Professor Gitlin undercuts the force of his otherwise strong arguments and perspectives on the history of protest and dissent by trying to be too politically correct—no doubt a topical issue on his university’s campus these days.
This reviewer is a tad older than the professor and also lived through the decades of civil rights tension and Vietnam angst. Today seems different, and somehow more important. There does not seem to be a moral center to return to, or to turn to. The very language seems to be perverted today when words such as “democracy,” for example, are used as cover for imperialism. Bold face, obvious lies from our leaders, almost immediately proven wrong, don't seem to matter with the vast public. The entire country seems to be asleep at the switch.

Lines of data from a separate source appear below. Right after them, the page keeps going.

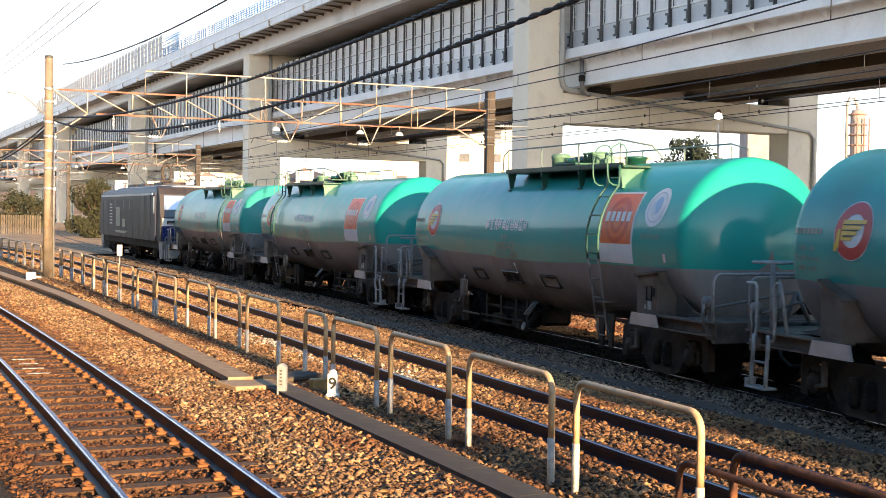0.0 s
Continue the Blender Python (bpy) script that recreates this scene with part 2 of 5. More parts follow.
OCHRE_MARK = material("rusty_faded_marking", (0.55, 0.28, 0.06), 0.6, vary=0.4, scale=14, fine=60, bump=0.0)
ORANGE = material("orange_sign", (0.85, 0.17, 0.05), 0.4, vary=0.1, scale=2, fine=50, bump=0.02, dirt=(0.5, 0.1, 0.04), dirt_amount=0.2, dirt_scale=3)
DEEP_ORANGE = material("deep_orange", (0.68, 0.09, 0.03), 0.4, vary=0.1, scale=2, fine=50, bump=0.0)
RED = material("red_marking", (0.5, 0.03, 0.025), 0.4, vary=0.15, scale=4, fine=50, bump=0.02)
YELLOW = material("yellow_marking", (0.75, 0.45, 0.05), 0.4, vary=0.1, scale=4, fine=50, bump=0.0)
BLACK = material("black_paint", (0.015, 0.015, 0.016), 0.5, vary=0.2, scale=4, fine=50, bump=0.02)
LOCO_BLUE = material("loco_blue", (0.008, 0.012, 0.04), 0.45, vary=0.12, scale=1, fine=40, bump=0.03, spec=0.2)
LOCO_GREY = material("loco_grey", (0.05, 0.045, 0.05), 0.5, vary=0.25, scale=1, fine=40, bump=0.03, spec=0.15, dirt=(0.065, 0.05, 0.04), dirt_amount=0.3)
LOCO_ROOF = material("loco_roof", (0.2, 0.22, 0.25), 0.45, vary=0.2, scale=1, fine=40, bump=0.03)
GLASS = material("dark_glass", (0.02, 0.025, 0.03), 0.06, vary=0.05, scale=2, fine=20, bump=0.0, coat=1.0)
LADDER = material("ladder_paint", (0.03, 0.12, 0.085), 0.5, vary=0.2, scale=5, fine=60, bump=0.1)
PIPE = material("drain_pipe", (0.42, 0.4, 0.36), 0.5, vary=0.1, scale=1, fine=10, bump=0.05)
PIPE_GREY = material("rain_pipe_grey", (0.17, 0.17, 0.17), 0.45, vary=0.15, scale=1, fine=10, bump=0.05)
# Concrete darkened for the shade in which the duct lies.
DUCT = material("shaded_duct_concrete", (0.055, 0.044, 0.035), 0.9, vary=0.25, scale=2, fine=50, bump=0.2, random_piece=0.1, dirt=(0.085, 0.062, 0.043), dirt_amount=0.4)
FENCE = material("fence_board", (0.13, 0.1, 0.07), 0.7, vary=0.3, scale=2, fine=30, bump=0.1, random_piece=0.25)
CAB_BLUE = material("cab_blue", (0.006, 0.02, 0.14), 0.3, vary=0.1, scale=2, fine=30, bump=0.0, coat=0.4)
SKIRT = material("skirt_grey", (0.3, 0.3, 0.3), 0.5, vary=0.2, scale=2, fine=30, bump=0.05, dirt=(0.12, 0.1, 0.09), dirt_amount=0.3)
RAIL_GREEN = material("thin_rail_paint", (0.2, 0.26, 0.22), 0.5, vary=0.2, scale=5, fine=60, bump=0.08)
PALE_GREEN = material("pale_green_paint", (0.075, 0.2, 0.145), 0.5, vary=0.2, scale=5, fine=60, bump=0.08)
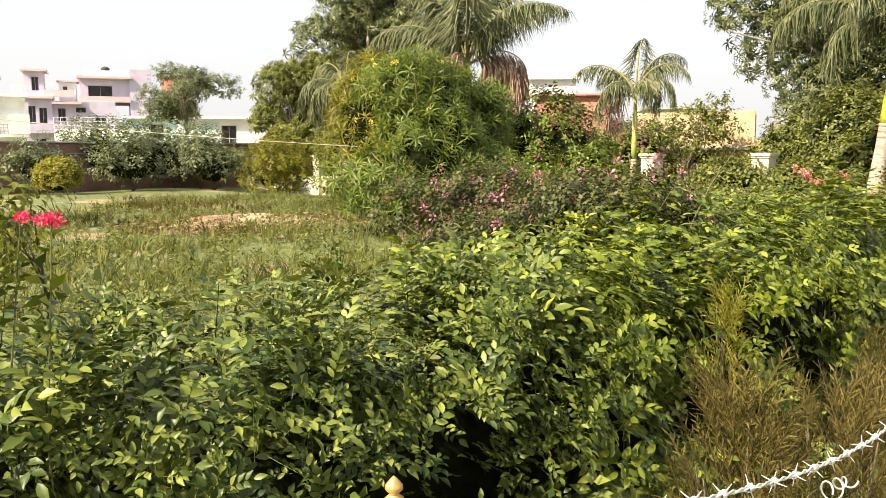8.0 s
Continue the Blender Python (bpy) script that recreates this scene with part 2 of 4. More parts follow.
STONE = rough_mat("pale_stone", [(0.2, (0.2, 0.19, 0.15)), (0.8, (0.36, 0.34, 0.27))], 4, 30, bump=0.5)
WOOD_POLE = rough_mat("weathered_pole", [(0.2, (0.22, 0.19, 0.15)), (0.8, (0.4, 0.36, 0.3))], 4, 40, stretch=(4, 4, 0.6))
RIB = rough_mat("palm_rib", [(0.2, (0.12, 0.13, 0.05)), (0.8, (0.24, 0.22, 0.1))], 5, 40)
LINE = rough_mat("cream_cord", [(0.2, (0.4, 0.38, 0.3)), (0.8, (0.55, 0.53, 0.44))], 20, 90)


def ground_material():
    m, n, l, b = mat("garden_ground", 0.95)
    tc = n.new("ShaderNodeTexCoord")
    a, f, p = n.new("ShaderNodeTexNoise"), n.new("ShaderNodeTexNoise"), n.new("ShaderNodeTexNoise")
    for t, s, d in ((a, 0.35, 5), (f, 6.0, 6), (p, 40.0, 4)):
        t.inputs["Scale"].default_value, t.inputs["Detail"].default_value = s, d
        l.new(tc.outputs["Object"], t.inputs["Vector"])
    green = ramp(n, [(0.3, (0.045, 0.065, 0.018)), (0.55, (0.1, 0.12, 0.032)), (0.75, (0.2, 0.18, 0.07))])
    soil = ramp(n, [(0.3, (0.14, 0.09, 0.055)), (0.5, (0.26, 0.18, 0.11)), (0.7, (0.38, 0.28, 0.18))])
    mask = ramp(n, [(0.55, (0, 0, 0)), (0.68, (1, 1, 1))])
    mx = n.new("ShaderNodeMixRGB")
    l.new(f.outputs[0], green.inputs[0])
    l.new(p.outputs[0], soil.inputs[0])
    l.new(a.outputs[0], mask.inputs[0])
    l.new(mask.outputs[0], mx.inputs[0])
    l.new(green.outputs[0], mx.inputs[1])
    l.new(soil.outputs[0], mx.inputs[2])
    l.new(mx.outputs[0], b.inputs["Base Color"])
    bp = n.new("ShaderNodeBump")
    bp.inputs["Strength"].default_value = 0.7
    l.new(f.outputs[0], bp.inputs["Height"])
    l.new(bp.outputs[0], b.inputs["Normal"])
    return m


GROUND = ground_material()
LITTER = rough_mat("dry_leaf_litter", [(0.2, (0.12, 0.075, 0.045)), (0.5, (0.28, 0.2, 0.12)), (0.85, (0.45, 0.35, 0.22))], 1.5, 25, bump=1.0)


# ---- building blocks ----
rng = np.random.default_rng(7)
UP = np.array((0.0, 0.0, 1.0))


def part(name, bm, material, parent=None, label="", smooth=False):
    """Links a bmesh as one mesh object, under a thing where one is given."""
    me = bpy.data.meshes.new(name)
    bm.to_mesh(me)
    bm.free()
    for p in me.polygons:
        p.use_smooth = smooth
    me.materials.append(material)
    ob = new(name, me)
    ob.parent = parent
    return tagged(ob, label)


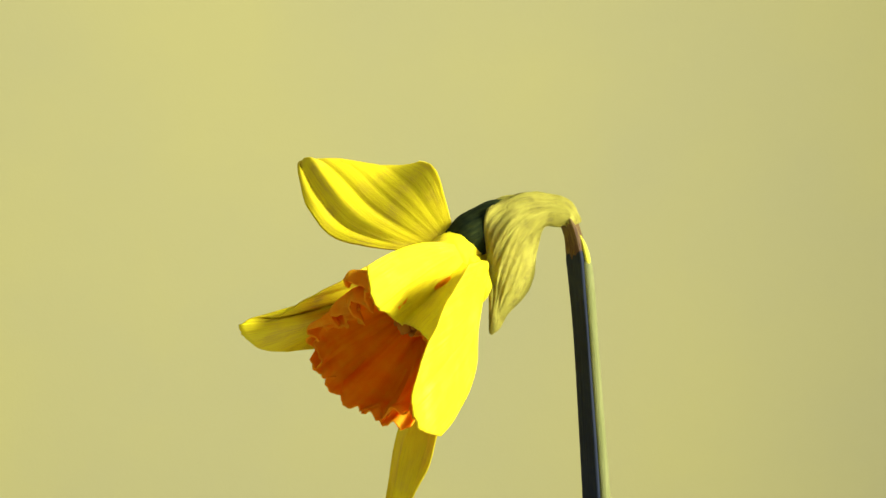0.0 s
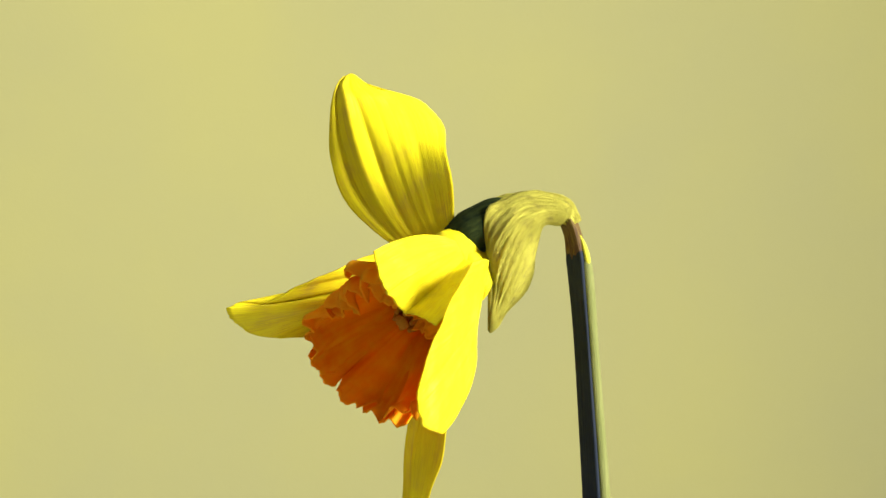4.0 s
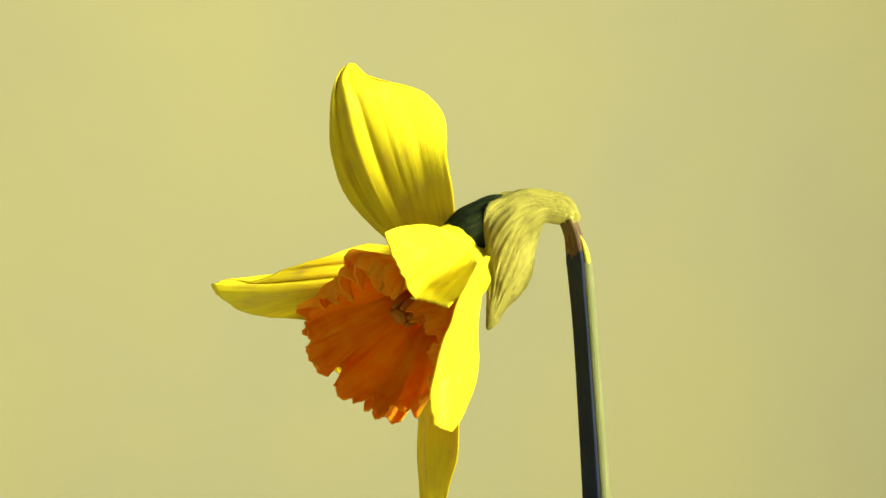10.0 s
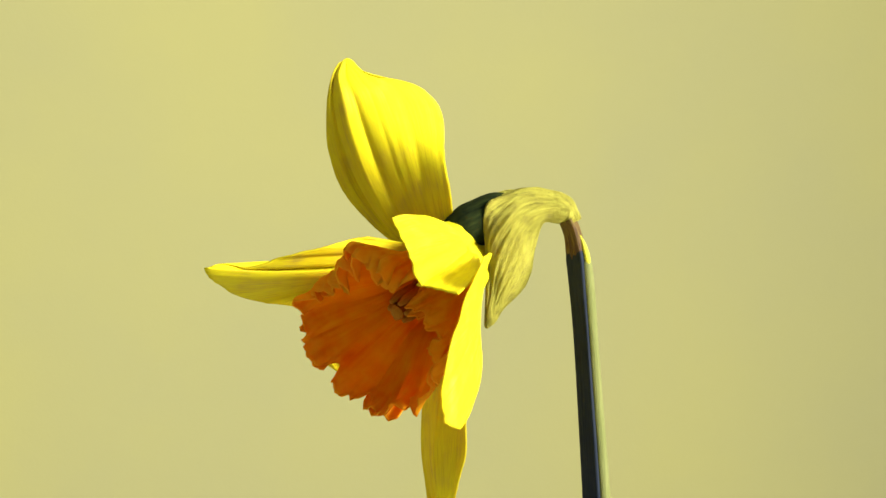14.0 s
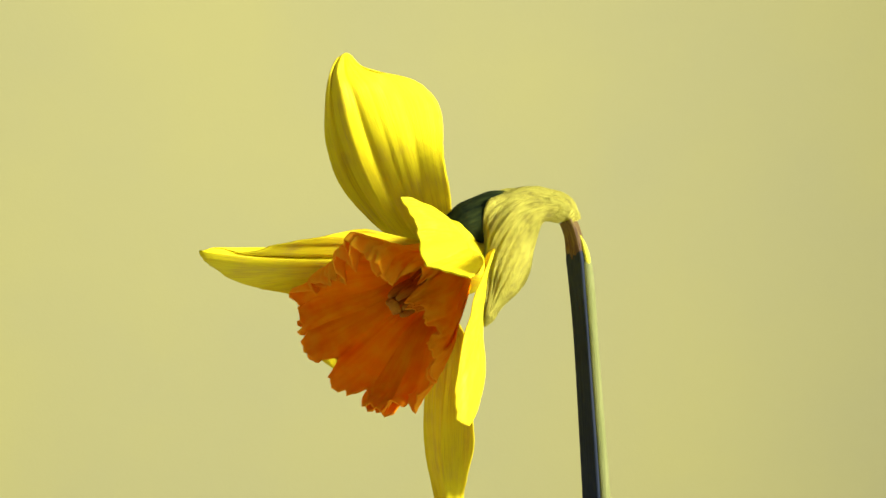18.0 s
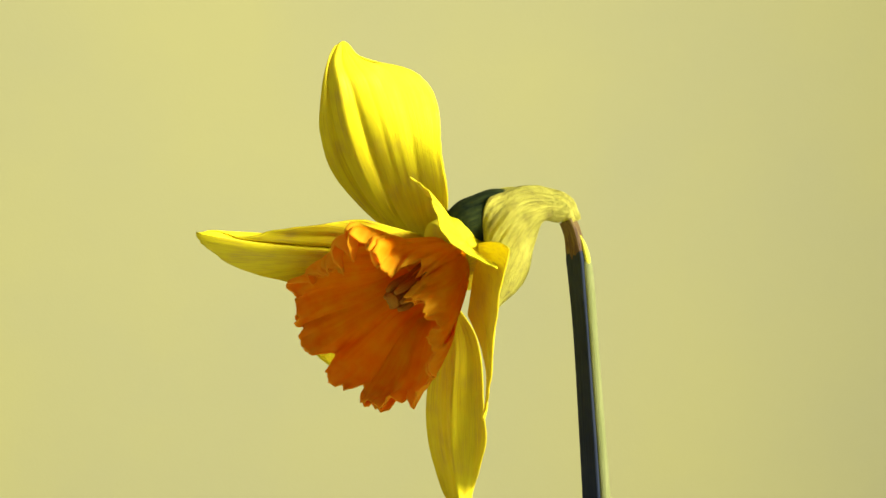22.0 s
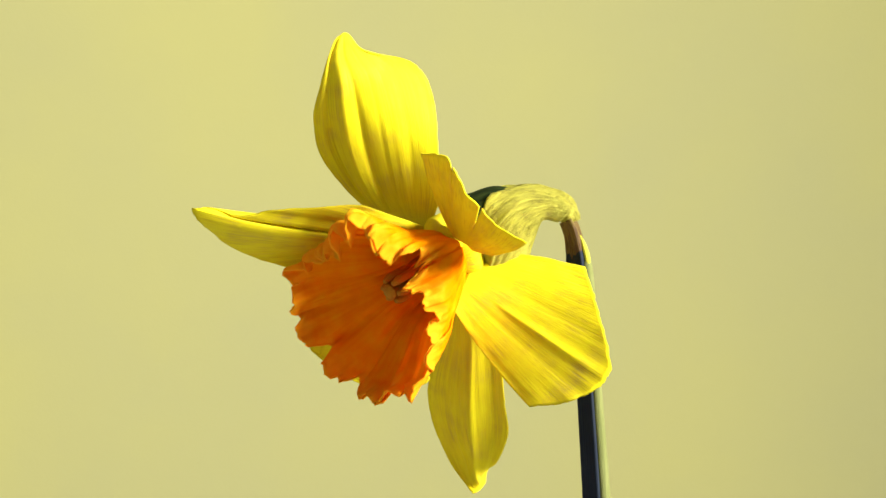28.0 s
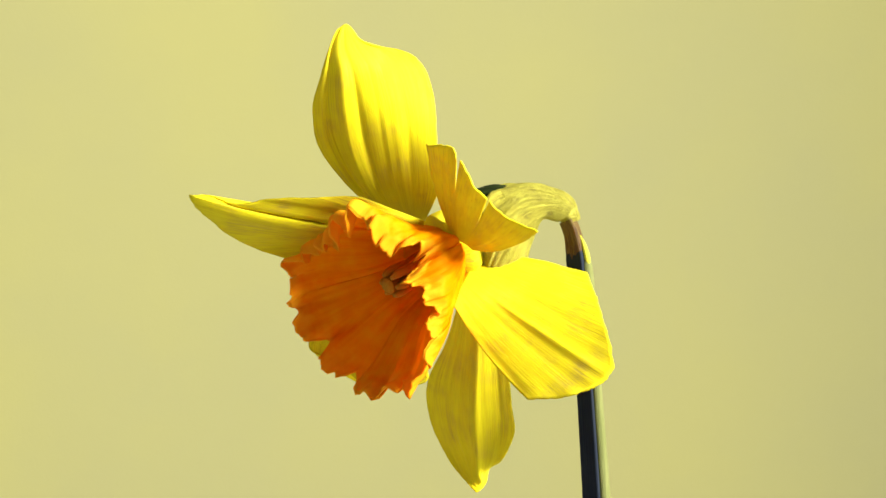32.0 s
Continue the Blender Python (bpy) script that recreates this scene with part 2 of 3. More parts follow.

Professor Gitlin sees parallels with Vietnam in our present dilemma. He is correct that the protests during Vietnam never succeeded in convincing the establishment of the essential evil of our intent in that war, only the political impossibility of continuing public support. It was the visual images, the malaise, the lying about the progress of the war and, perhaps, the martyrdom of the students at Kent State that finally turned the tide and, perhaps, the conscience of a President.
When Bush leaves office, the nightmare may be over, but that may be only a feeble hope. By all accounts, the military is in charge of this country, and will have its way no matter who replaces Bush. That Todd Gitlin would not credit the great service to real patriotism from such sources as Noam Chomsky and Gore Vidal, leaves me with doubts that his book will resonate with activists of today, young or old.